* [WRITTEN INSTRUCTION]:
Return only the lines running from the line that holds "shutter > 0, shutter" to the line that holds "scene.view_settings.keyframe_insert(path, frame=frame(t))", including both.

* [DATA PROVIDED]:
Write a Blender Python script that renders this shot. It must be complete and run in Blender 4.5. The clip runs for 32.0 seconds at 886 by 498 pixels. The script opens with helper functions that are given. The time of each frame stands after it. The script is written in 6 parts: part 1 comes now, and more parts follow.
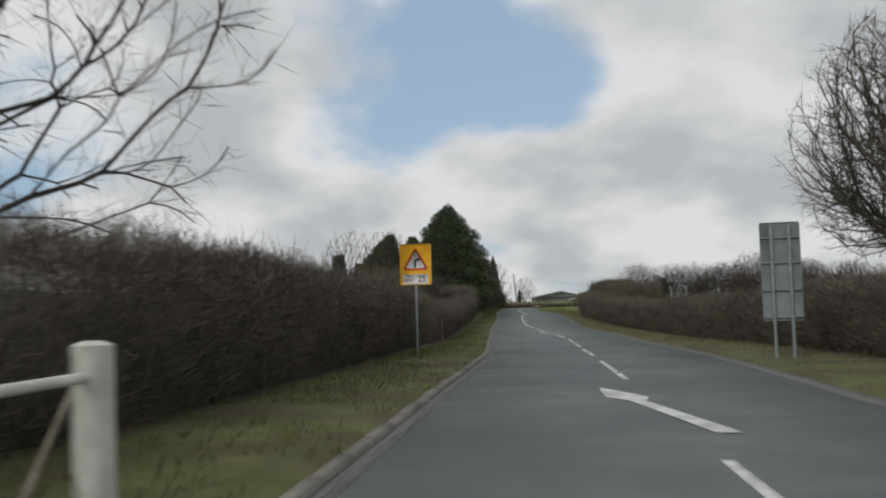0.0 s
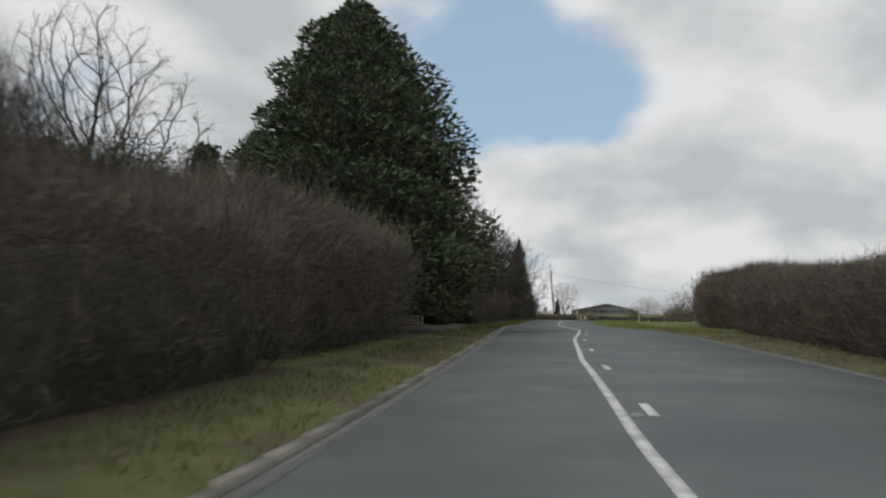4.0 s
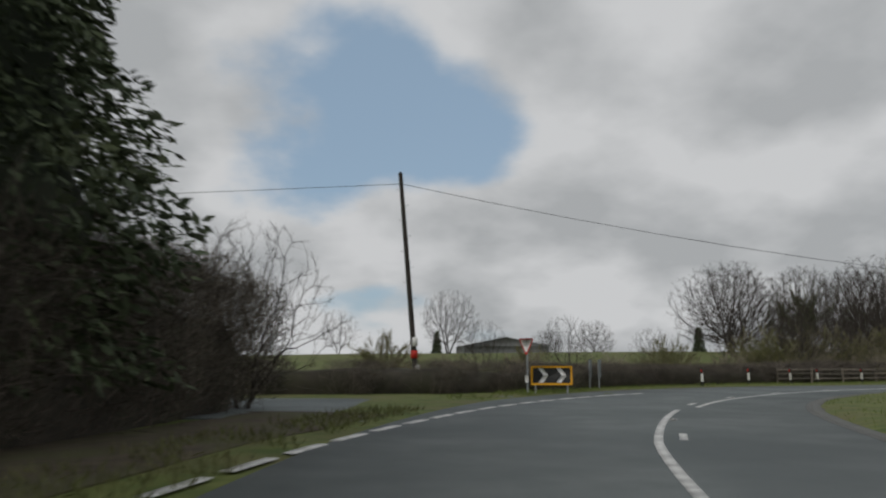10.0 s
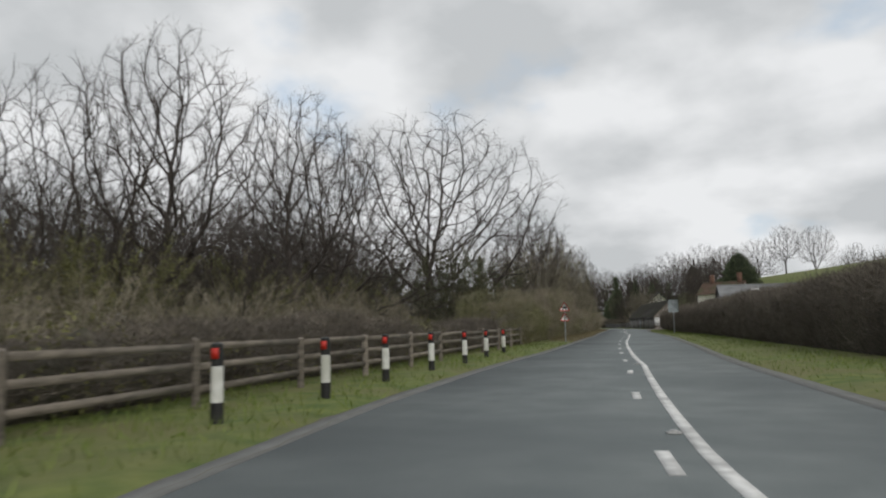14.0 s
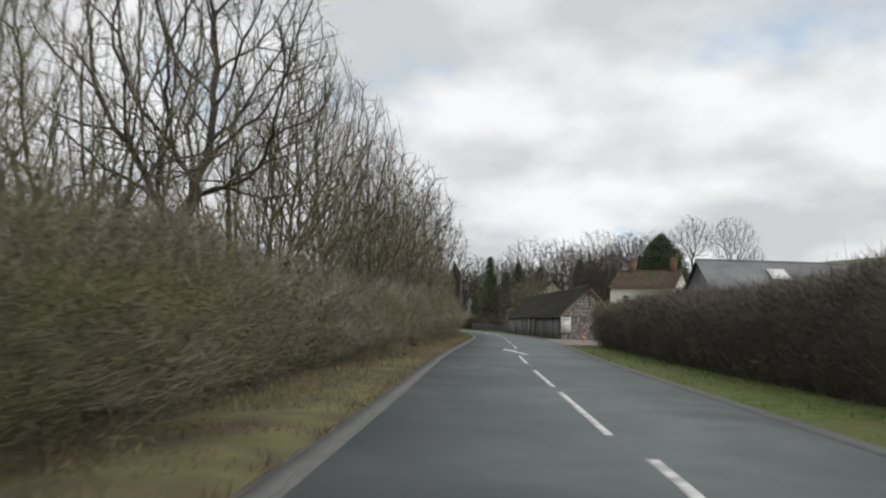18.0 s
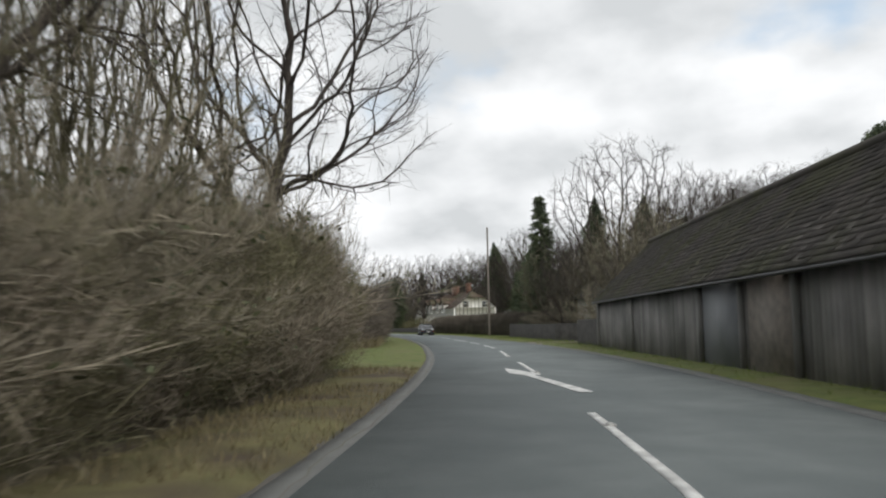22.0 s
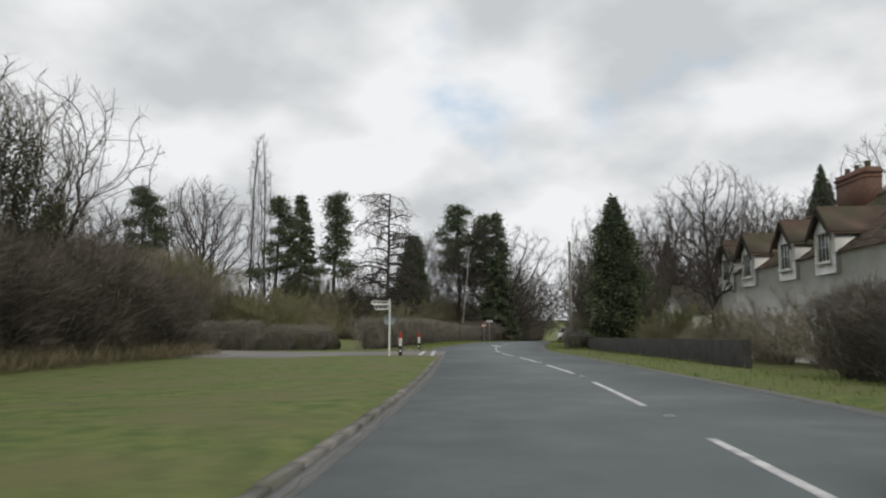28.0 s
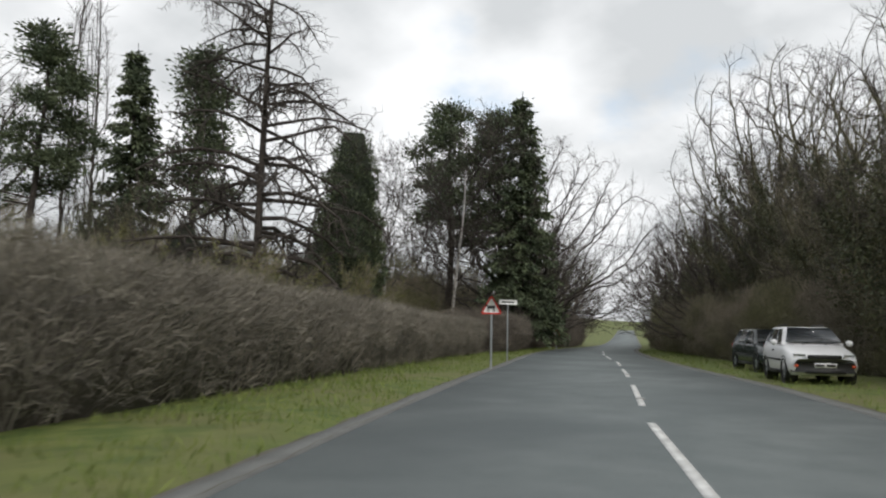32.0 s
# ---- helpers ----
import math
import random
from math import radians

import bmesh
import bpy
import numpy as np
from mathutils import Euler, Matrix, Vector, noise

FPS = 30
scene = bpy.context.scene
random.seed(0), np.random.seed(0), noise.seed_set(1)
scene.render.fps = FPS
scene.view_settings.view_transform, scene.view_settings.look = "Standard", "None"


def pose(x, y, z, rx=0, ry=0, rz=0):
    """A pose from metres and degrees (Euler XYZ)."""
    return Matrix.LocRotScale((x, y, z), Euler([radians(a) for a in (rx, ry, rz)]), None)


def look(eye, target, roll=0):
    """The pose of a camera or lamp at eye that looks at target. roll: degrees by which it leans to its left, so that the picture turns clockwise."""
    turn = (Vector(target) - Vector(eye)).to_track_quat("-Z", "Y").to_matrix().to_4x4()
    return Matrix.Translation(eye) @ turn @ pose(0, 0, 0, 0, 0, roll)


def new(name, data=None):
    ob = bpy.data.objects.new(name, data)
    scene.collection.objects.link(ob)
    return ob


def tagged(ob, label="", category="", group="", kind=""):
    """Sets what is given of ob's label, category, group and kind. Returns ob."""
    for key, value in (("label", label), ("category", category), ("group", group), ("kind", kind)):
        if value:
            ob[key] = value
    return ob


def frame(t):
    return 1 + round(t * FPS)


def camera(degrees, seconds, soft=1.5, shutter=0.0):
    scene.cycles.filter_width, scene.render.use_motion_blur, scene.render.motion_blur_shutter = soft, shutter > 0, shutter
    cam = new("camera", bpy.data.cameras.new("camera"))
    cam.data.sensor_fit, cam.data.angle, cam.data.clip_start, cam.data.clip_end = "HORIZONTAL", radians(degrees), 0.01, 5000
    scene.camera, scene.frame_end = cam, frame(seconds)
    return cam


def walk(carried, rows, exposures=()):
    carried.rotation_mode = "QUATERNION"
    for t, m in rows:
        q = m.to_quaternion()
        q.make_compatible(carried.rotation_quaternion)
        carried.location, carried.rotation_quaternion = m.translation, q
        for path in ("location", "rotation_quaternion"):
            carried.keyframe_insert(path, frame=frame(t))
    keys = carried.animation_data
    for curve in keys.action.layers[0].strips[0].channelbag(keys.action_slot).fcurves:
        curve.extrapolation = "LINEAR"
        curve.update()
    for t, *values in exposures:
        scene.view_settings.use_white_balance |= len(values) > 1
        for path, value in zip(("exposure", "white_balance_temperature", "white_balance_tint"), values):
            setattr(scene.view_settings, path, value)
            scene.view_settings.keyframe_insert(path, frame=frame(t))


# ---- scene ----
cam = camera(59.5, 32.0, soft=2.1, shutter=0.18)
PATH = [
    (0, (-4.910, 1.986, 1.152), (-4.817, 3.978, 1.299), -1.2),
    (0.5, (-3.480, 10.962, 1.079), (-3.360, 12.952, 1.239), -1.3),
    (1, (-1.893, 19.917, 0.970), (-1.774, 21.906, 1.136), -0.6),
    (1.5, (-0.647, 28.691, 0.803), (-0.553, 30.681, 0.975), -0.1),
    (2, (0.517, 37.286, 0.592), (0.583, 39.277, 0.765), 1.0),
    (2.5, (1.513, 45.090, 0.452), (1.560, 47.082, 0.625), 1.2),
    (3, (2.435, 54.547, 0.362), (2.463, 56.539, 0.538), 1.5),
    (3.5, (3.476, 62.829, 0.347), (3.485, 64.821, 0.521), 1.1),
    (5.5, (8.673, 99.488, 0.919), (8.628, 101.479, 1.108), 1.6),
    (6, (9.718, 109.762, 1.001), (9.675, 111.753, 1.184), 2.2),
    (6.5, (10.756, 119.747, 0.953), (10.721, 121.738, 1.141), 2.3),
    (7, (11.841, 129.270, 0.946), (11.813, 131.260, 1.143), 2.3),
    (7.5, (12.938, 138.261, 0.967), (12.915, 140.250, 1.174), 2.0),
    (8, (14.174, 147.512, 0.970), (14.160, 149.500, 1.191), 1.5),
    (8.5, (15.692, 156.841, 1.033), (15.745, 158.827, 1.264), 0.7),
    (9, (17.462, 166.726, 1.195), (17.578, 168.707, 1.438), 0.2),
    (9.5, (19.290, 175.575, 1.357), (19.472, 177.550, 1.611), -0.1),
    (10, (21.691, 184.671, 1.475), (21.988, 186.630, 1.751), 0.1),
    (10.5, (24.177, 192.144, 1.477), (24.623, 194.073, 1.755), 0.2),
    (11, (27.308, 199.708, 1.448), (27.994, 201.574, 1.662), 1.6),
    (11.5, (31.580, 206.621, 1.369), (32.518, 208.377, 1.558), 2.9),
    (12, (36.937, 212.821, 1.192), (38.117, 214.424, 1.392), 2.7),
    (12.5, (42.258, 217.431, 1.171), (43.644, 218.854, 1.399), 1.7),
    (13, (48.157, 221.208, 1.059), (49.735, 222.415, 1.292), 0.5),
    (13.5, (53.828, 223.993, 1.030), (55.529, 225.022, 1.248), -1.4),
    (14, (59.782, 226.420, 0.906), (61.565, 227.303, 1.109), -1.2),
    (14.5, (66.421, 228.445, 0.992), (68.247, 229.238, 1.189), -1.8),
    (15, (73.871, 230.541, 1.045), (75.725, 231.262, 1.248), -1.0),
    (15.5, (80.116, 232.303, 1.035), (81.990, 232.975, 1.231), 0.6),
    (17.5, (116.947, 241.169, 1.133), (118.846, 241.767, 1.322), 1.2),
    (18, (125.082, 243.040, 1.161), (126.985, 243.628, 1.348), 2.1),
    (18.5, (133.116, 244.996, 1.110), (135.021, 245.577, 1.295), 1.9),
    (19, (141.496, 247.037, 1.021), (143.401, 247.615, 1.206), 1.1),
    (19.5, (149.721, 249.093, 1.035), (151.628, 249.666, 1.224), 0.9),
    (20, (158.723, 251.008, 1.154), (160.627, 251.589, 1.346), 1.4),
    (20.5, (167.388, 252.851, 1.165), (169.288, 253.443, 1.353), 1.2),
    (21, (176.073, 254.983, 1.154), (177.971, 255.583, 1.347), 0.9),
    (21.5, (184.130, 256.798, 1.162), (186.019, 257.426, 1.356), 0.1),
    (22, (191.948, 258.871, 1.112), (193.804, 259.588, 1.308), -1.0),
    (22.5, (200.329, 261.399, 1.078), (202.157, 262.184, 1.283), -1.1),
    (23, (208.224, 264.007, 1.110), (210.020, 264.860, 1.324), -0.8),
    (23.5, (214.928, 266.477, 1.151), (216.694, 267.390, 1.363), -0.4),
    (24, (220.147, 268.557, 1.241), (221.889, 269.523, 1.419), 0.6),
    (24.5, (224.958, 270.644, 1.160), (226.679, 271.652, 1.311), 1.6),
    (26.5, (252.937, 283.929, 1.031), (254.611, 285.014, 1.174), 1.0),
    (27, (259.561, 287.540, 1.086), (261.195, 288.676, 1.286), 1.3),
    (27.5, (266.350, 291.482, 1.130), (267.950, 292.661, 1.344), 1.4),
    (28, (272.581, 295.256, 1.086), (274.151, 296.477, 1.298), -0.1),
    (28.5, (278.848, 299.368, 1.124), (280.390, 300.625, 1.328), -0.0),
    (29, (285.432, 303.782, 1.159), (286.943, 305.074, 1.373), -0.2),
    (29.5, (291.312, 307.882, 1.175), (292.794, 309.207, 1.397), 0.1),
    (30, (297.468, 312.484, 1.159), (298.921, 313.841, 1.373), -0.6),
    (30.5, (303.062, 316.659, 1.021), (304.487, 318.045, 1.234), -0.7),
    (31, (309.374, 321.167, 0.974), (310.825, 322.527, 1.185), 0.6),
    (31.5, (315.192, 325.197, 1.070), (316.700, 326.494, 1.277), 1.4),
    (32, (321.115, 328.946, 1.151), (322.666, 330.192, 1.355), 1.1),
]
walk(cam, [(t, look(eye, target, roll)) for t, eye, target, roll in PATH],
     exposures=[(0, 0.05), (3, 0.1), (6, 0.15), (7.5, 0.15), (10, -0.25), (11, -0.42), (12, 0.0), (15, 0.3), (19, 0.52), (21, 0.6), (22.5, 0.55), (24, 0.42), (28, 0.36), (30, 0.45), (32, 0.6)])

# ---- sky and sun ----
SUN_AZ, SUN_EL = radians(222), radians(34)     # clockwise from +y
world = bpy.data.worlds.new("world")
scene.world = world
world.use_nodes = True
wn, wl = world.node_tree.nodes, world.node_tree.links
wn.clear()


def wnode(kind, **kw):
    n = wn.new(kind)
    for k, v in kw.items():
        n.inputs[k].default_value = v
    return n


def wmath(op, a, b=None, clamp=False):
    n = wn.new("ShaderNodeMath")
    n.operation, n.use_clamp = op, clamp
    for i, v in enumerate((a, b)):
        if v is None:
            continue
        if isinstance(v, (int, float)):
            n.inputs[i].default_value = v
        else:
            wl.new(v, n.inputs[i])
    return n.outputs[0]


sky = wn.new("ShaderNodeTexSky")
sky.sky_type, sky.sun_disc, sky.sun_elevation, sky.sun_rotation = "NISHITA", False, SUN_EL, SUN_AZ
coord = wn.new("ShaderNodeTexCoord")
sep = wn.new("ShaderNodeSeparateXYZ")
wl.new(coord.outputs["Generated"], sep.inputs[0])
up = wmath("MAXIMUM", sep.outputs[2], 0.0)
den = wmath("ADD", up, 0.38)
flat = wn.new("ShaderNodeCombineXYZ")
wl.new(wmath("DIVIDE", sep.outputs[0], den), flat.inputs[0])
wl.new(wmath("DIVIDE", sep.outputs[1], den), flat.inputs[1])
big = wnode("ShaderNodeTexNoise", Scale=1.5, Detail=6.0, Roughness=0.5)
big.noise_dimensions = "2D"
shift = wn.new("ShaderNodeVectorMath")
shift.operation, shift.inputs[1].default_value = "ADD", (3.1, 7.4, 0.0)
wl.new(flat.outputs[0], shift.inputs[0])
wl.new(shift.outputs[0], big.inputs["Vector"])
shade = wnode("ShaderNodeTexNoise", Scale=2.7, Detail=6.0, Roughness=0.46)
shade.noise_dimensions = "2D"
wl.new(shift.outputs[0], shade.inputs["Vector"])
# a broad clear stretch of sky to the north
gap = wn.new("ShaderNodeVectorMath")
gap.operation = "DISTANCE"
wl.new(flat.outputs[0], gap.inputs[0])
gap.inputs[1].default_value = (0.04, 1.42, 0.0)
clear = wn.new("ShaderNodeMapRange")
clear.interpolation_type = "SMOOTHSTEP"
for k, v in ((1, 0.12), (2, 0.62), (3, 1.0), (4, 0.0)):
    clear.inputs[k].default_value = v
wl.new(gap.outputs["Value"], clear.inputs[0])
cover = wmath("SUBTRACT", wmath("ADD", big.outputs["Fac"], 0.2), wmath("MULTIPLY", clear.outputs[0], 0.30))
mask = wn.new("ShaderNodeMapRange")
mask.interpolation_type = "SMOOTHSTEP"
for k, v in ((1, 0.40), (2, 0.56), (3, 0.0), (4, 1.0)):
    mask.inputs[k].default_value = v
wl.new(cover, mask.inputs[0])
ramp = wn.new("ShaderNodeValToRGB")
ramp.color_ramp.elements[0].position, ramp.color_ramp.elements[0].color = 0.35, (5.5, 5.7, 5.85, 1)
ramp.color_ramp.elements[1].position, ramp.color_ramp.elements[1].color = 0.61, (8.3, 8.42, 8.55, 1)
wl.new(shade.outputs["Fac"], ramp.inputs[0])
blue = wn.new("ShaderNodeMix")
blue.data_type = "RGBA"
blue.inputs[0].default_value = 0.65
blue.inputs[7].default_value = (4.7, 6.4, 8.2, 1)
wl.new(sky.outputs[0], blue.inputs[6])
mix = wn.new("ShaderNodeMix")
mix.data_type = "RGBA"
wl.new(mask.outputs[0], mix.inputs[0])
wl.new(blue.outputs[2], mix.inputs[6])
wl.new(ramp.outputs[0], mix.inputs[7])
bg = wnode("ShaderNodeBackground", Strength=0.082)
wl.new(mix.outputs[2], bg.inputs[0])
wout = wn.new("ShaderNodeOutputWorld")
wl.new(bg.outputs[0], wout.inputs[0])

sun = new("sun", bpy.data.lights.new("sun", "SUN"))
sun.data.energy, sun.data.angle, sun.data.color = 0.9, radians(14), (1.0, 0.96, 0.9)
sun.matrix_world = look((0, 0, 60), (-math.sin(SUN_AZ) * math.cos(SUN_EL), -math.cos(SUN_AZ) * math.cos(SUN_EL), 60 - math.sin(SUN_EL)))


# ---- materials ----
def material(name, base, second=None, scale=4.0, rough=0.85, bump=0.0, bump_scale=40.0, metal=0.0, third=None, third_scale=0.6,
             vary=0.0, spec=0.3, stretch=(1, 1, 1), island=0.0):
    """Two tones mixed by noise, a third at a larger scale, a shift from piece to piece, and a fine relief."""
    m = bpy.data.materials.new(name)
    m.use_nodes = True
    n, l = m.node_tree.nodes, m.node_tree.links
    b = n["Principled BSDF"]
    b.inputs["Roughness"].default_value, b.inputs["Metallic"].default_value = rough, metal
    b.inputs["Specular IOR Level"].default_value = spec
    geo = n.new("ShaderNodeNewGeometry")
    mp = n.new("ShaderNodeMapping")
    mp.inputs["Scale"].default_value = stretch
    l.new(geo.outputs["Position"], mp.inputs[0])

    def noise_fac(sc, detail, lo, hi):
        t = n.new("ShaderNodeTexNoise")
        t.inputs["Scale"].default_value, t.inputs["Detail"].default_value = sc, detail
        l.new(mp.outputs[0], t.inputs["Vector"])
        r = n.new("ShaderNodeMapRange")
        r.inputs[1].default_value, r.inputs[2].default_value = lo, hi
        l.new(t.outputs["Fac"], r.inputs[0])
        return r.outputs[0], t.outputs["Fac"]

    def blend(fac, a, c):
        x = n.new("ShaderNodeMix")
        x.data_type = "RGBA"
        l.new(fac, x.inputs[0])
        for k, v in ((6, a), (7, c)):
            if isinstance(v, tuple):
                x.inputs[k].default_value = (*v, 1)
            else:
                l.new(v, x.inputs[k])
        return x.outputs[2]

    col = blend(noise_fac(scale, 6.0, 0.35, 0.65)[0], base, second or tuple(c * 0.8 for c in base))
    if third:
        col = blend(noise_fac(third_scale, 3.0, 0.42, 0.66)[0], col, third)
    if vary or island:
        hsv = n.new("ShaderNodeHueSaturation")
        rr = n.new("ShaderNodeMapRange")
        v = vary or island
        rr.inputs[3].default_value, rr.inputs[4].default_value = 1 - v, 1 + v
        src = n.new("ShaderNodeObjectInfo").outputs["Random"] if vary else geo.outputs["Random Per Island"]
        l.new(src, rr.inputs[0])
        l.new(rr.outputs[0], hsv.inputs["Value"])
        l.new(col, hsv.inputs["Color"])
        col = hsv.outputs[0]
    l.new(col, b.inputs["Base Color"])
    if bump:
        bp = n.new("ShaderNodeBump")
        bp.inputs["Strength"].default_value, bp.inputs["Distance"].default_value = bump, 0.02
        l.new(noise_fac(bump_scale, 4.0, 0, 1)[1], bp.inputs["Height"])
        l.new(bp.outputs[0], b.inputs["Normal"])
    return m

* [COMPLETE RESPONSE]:
    scene.cycles.filter_width, scene.render.use_motion_blur, scene.render.motion_blur_shutter = soft, shutter > 0, shutter
    cam = new("camera", bpy.data.cameras.new("camera"))
    cam.data.sensor_fit, cam.data.angle, cam.data.clip_start, cam.data.clip_end = "HORIZONTAL", radians(degrees), 0.01, 5000
    scene.camera, scene.frame_end = cam, frame(seconds)
    return cam


def walk(carried, rows, exposures=()):
    carried.rotation_mode = "QUATERNION"
    for t, m in rows:
        q = m.to_quaternion()
        q.make_compatible(carried.rotation_quaternion)
        carried.location, carried.rotation_quaternion = m.translation, q
        for path in ("location", "rotation_quaternion"):
            carried.keyframe_insert(path, frame=frame(t))
    keys = carried.animation_data
    for curve in keys.action.layers[0].strips[0].channelbag(keys.action_slot).fcurves:
        curve.extrapolation = "LINEAR"
        curve.update()
    for t, *values in exposures:
        scene.view_settings.use_white_balance |= len(values) > 1
        for path, value in zip(("exposure", "white_balance_temperature", "white_balance_tint"), values):
            setattr(scene.view_settings, path, value)
            scene.view_settings.keyframe_insert(path, frame=frame(t))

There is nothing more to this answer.